"Jesus -- The Messianic Heir, the True Adam and Israel" -- Horton on the Person of Christ

Why the Birth of the Savior?

All of God’s covenantal purposes converge in Jesus Christ. The Son is the eternal Mediator of the covenant of redemption which already in eternity rendered him, by anticipation, the one who would become incarnate and give his life for his people (1 Pe 1:20–21; Eph 1:4–5, 11). He is also the Last Adam, who undoes the curse of the first Adam and fulfills the covenant of creation for his elect, thereby winning the right to be not only the risen head but the resurrection-life-giving Lord. Therefore, the covenant of grace of which Christ is the mediatorial head is secured eternally in the covenant of redemption. “ For all the promises of God find their Yes in him” (2 Co 1:20).

Although Israel, like Adam, failed to drive the serpent out of God’s holy garden and instead succumbed to the seduction of God’s archenemy, God pledges that he will not utterly destroy Israel but will preserve a remnant from which will emerge the Messiah who will bring an ultimate salvation and an everlasting kingdom of righteousness not only to Jews but to the nations. If the works principle inherent in the Sinai covenant stood alone, neither Israel nor the world would have any hope.

Yet even in its exile, Israel too is given the promise that its coming Shepherd will gather his scattered sheep and bring redemption to the ends of the earth. The enlargement of Jerusalem promised with the new covenant in Jeremiah 31 and 32 is anticipated elsewhere, sometimes in passages that even recast the traditional roles of the oppressor (Egypt and Assyria) as the oppressed who are delivered from bondage and taken as God’s own people (Isa 19:18–23). Isaiah 60 sets before us the vision of ships from all over the world entering Israel’s harbor, laden this time not with implements of war but with rich treasures. “Nations shall come to your light, and kings to the brightness of your rising” (v. 3).

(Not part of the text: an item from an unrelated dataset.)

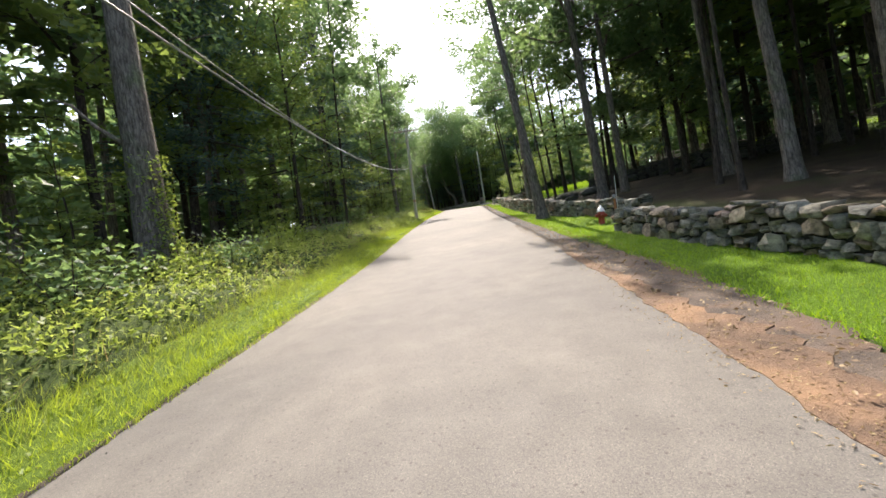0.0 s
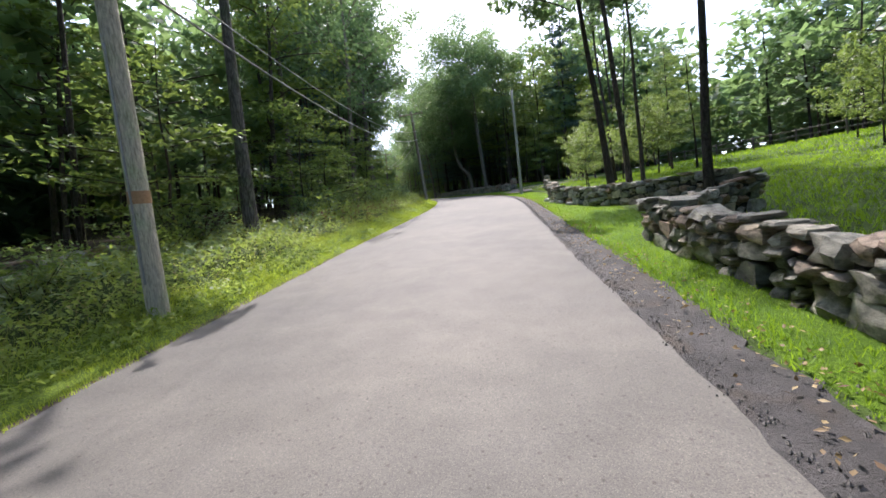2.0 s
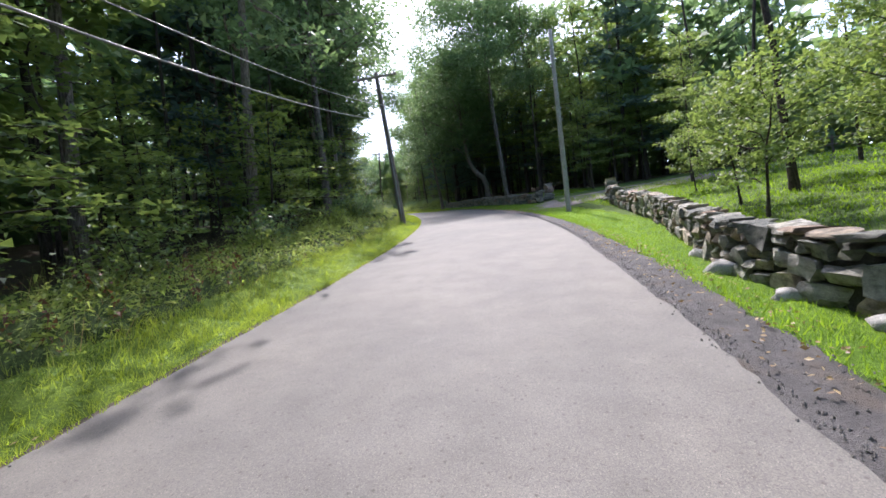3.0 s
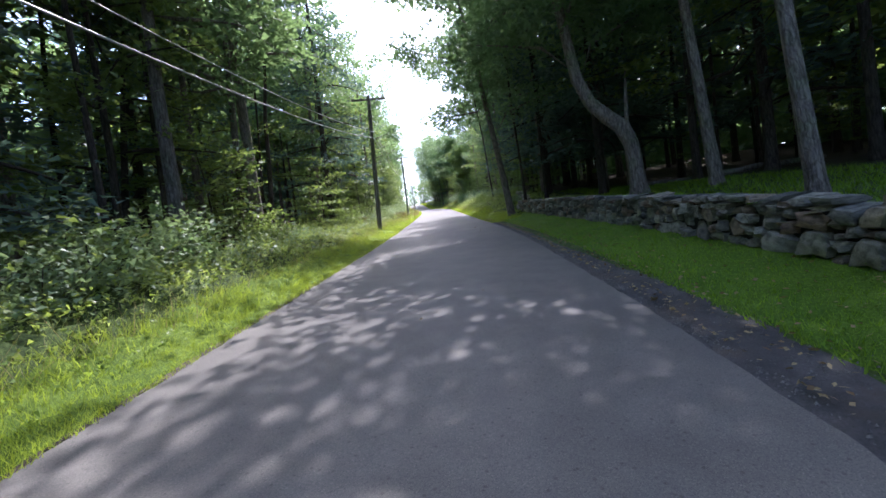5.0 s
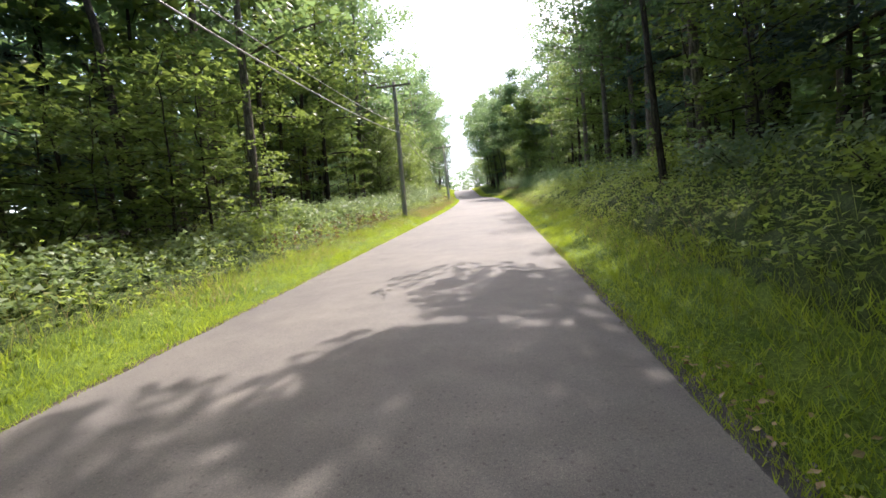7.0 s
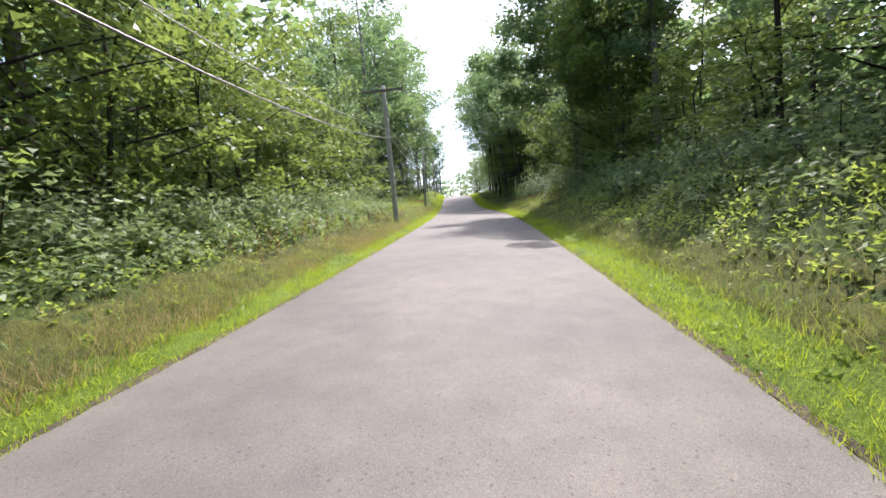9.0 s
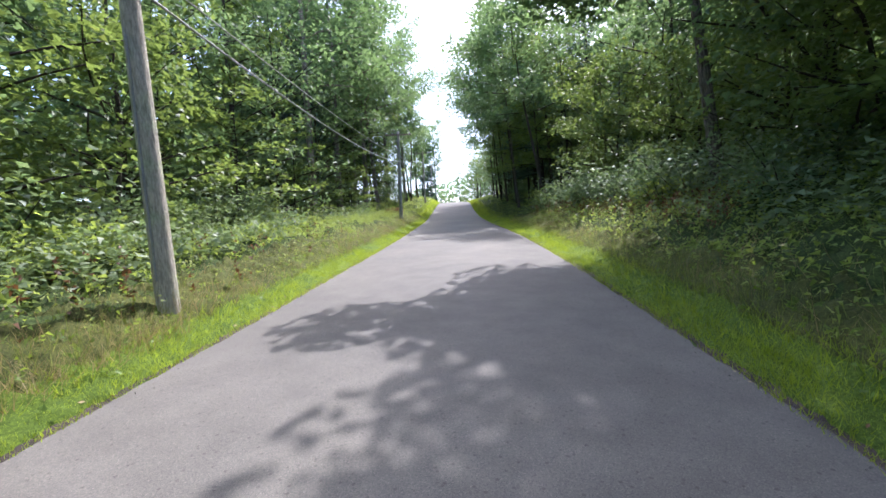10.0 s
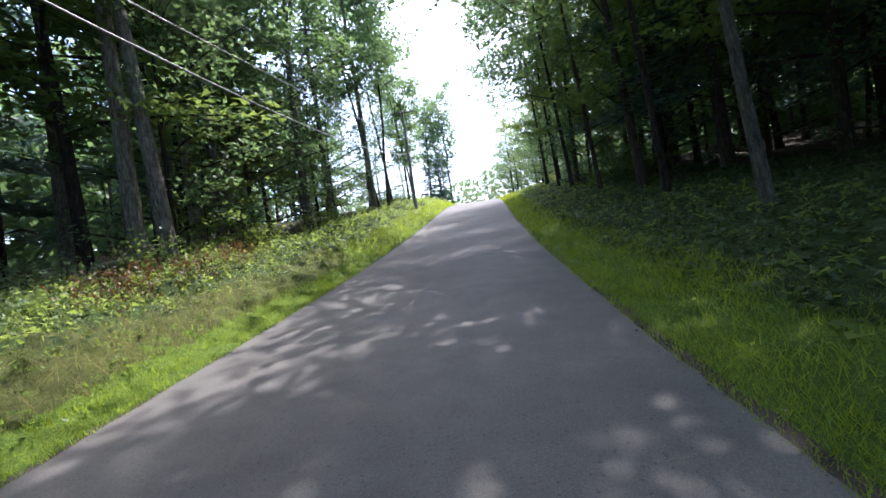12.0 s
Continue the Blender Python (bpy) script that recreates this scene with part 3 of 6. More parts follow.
def wood_and_leaves(rng, h, r, base, spread, limbs, leaves, leaf, shape, bend=0.3, sides=8):
    """Trunk with limbs, and the centres of the leaves, for one tree of the given shape."""
    wood = Bag()
    k = np.linspace(0, 1, 9)
    sway = np.cumsum(rng.normal(0, bend, (9, 2)), axis=0) * k[:, None]
    path = np.stack([sway[:, 0] * 0.35, sway[:, 1] * 0.35, k * h], -1)
    rad = r * (1 - 0.82 * k ** 0.9)
    low = np.array([[path[0, 0], path[0, 1], -0.4], [path[0, 0], path[0, 1], 0.12], [path[0, 0], path[0, 1], 0.55]])
    trunk_v, trunk_f = tube(np.concatenate([low, path[1:]]), np.concatenate([[r * 1.75, r * 1.35, r * 1.06], rad[1:]]), sides)
    wood.add(trunk_v, trunk_f)
    tips, weight, flat = [], [], []
    for i in range(limbs):
        q = base + (0.97 - base) * (i + rng.uniform(0, 1)) / limbs
        a = i * 2.4 + rng.normal(0, 0.4)
        u = (q - base) / max(1e-6, 1 - base)
        if shape == "round":
            ln, rise = spread * (0.55 + 0.75 * math.sin(math.pi * min(1, 0.18 + 0.8 * u))) * rng.uniform(0.7, 1.15), 0.25 + 0.7 * u
        elif shape == "layer":
            ln, rise = spread * (1.05 - 0.6 * u) * rng.uniform(0.6, 1.15), 0.08 + 0.25 * u
        elif shape == "cone":
            ln, rise = spread * (1.05 - 0.92 * u) * rng.uniform(0.75, 1.1), -0.05 + 0.15 * u
        else:
            ln, rise = spread * (0.5 + 0.5 * u) * rng.uniform(0.6, 1.1), 0.5 + 0.6 * u
        p0 = np.array([np.interp(q, k, path[:, 0]), np.interp(q, k, path[:, 1]), q * h])
        w = np.linspace(0, 1, 5)
        droop = -0.18 if shape == "cone" else -0.05
        pts = p0 + np.stack([np.cos(a + 0.3 * w) * w * ln, np.sin(a + 0.3 * w) * w * ln, w * ln * rise + droop * ln * w ** 2], -1)
        grow_limb(wood, trunk_v, pts, np.interp(q, k, rad) * 0.55 * (1 - 0.85 * w) + 0.008)
        m = 4 if shape == "cone" else 5
        for j in range(m):
            f = 0.35 + 0.68 * (j + rng.uniform(0, 1)) / m
            tips.append(p0 + (np.array([math.cos(a + 0.3 * f), math.sin(a + 0.3 * f), rise + droop * f]) * f * ln) + rng.normal(0, ln * 0.12, 3) * np.array([1, 1, 0.4]))
            weight.append(ln)
    tips = np.array(tips)
    n = np.random.default_rng(int(rng.integers(1 << 30)))
    pick = n.choice(len(tips), leaves, p=np.array(weight) / np.sum(weight))
    size = 0.17 * spread * rng.uniform(0.7, 1.3, len(tips))
    flatness = {"round": 0.62, "layer": 0.16, "cone": 0.16, "open": 0.7}[shape]
    off = n.normal(0, 1, (leaves, 3))
    off /= np.maximum(1, np.linalg.norm(off, axis=1) / 1.7)[:, None]
    c = tips[pick] + off * size[pick][:, None] * np.array([1, 1, flatness])
    c[:, 2] = np.maximum(c[:, 2], 0.15)
    if shape == "cone":
        lv = leaflets(c, leaf * 1.5, leaf * 0.42, n, 0.3)
    elif shape == "layer":
        lv = leaflets(c, leaf, leaf * 0.72, n, 0.25)
    else:
        lv = leaflets(c, leaf, leaf * 0.72, n, 0.5)
    return wood, lv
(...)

A royal procession of the nations and their kings, into gates that never close (v. 11), echoes the Sabbath enthronement of God in the beginning, with the parade of the creature-kings before the Lord in the day-frames of Genesis 1 and 2. Psalm 2 evokes the courtroom scene, with the creature-kings arrayed before the Sabbath splendor of the Great King and his anointed one (Messiah), but in war rather than tribute, with the Great King laughing at the self-confident posturing of the earth’s rulers who reject the Messiah, yet promising salvation from this coming judgment for “all who take refuge in him.”

Michael Horton, The Christian Faith: A Systematic Theology for Pilgrims on the Way (Grand Rapids, MI: Zondervan, 2011), 446-447.